[Entries with animation source code]
++++++++++++++++++++
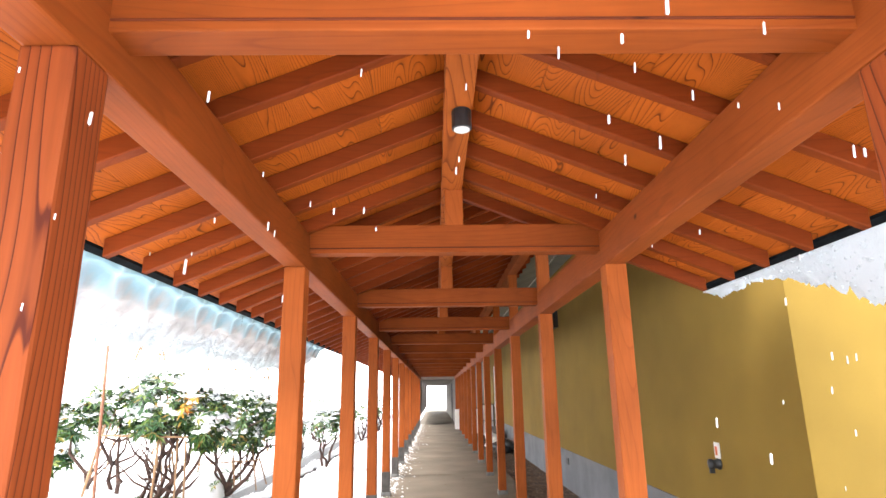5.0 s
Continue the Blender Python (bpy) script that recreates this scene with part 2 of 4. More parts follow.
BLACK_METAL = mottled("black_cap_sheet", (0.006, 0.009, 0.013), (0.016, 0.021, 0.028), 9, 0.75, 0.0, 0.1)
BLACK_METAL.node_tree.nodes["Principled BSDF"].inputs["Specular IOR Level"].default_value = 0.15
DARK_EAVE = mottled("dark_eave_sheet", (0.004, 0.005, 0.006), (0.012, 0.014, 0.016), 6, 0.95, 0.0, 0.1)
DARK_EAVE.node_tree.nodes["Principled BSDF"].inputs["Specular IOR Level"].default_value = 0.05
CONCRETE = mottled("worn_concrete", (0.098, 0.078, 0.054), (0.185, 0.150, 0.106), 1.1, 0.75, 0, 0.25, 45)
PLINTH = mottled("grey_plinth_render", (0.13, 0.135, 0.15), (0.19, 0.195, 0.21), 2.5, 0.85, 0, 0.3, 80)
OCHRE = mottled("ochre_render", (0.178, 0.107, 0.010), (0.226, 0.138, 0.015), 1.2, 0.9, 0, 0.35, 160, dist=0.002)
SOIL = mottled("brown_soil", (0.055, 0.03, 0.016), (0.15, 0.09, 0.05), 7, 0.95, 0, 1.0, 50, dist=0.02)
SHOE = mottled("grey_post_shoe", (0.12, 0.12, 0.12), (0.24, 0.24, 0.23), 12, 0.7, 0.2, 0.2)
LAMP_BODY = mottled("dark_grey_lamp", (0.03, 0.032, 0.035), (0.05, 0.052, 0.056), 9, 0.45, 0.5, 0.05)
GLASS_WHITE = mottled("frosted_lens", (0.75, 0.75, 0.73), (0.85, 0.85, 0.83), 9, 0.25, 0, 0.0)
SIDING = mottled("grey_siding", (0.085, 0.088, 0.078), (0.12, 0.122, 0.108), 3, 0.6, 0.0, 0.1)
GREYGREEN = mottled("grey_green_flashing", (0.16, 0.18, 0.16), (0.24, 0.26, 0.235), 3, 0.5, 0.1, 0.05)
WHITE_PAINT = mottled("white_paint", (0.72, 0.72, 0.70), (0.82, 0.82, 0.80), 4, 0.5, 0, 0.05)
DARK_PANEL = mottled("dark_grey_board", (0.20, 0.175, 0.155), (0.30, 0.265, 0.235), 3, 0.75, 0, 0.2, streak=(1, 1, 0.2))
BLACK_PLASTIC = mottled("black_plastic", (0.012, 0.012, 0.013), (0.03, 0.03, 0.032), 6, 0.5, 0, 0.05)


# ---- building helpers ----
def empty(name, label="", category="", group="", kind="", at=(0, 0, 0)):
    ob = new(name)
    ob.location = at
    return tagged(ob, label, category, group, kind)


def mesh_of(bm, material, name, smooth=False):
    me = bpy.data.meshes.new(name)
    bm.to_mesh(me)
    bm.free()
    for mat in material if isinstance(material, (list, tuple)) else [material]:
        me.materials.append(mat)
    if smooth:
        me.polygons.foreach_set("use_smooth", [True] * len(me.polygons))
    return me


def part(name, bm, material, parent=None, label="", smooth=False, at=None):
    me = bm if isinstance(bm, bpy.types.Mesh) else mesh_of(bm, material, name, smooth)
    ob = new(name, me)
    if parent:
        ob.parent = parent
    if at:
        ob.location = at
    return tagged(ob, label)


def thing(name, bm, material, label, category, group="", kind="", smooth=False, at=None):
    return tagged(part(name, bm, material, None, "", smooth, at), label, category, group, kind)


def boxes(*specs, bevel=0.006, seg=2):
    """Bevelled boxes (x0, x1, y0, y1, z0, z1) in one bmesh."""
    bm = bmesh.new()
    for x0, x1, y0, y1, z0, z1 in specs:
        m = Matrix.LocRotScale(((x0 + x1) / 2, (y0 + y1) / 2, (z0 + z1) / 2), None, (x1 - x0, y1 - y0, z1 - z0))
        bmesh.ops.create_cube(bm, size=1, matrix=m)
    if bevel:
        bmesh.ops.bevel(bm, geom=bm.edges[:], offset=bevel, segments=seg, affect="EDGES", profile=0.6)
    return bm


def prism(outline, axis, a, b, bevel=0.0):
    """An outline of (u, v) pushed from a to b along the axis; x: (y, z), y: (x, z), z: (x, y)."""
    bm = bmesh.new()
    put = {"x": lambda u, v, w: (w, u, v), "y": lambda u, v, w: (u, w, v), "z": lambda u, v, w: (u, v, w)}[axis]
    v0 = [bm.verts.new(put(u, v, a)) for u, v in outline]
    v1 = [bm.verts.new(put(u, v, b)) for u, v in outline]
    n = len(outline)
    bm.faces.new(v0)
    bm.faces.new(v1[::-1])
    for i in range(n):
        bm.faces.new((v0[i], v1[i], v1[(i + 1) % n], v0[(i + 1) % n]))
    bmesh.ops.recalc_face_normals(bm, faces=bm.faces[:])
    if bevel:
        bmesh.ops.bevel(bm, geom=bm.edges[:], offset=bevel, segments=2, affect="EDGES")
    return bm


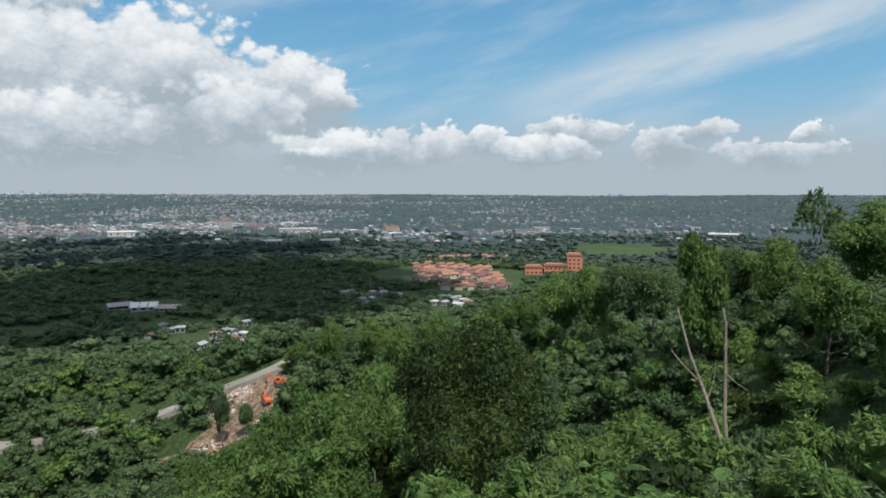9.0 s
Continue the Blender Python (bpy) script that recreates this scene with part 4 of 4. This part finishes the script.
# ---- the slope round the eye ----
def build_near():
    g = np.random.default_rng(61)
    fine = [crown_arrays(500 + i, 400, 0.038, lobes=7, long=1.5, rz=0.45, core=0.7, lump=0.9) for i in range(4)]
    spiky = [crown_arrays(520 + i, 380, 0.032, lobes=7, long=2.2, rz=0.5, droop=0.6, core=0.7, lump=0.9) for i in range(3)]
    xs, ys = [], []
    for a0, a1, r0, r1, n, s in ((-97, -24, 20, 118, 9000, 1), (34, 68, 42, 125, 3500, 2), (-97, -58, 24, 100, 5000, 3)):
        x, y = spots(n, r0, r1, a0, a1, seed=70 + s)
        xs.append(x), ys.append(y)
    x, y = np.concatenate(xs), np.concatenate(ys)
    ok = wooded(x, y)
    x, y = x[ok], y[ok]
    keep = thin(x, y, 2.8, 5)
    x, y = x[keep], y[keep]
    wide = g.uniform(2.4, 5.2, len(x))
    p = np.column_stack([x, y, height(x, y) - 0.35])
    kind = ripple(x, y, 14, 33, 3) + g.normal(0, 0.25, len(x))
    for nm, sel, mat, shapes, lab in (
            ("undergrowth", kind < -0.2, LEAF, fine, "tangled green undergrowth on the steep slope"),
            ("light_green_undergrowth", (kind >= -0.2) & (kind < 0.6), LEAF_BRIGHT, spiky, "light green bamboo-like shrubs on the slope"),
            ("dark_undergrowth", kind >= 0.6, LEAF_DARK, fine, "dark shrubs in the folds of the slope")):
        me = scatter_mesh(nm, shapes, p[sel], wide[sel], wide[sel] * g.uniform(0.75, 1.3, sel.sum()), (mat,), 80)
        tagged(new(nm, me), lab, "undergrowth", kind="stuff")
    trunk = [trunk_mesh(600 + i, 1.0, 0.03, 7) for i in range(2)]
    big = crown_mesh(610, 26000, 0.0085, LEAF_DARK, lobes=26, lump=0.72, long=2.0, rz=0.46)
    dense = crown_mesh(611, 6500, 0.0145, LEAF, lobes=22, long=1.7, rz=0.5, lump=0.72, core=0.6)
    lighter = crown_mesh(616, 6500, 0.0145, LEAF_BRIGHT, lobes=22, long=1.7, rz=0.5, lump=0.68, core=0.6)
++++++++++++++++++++
#### [What is needed]
Check each line of the data above for the word "this", then state how many lines have it. Give the number alone.

#### [Written response]
2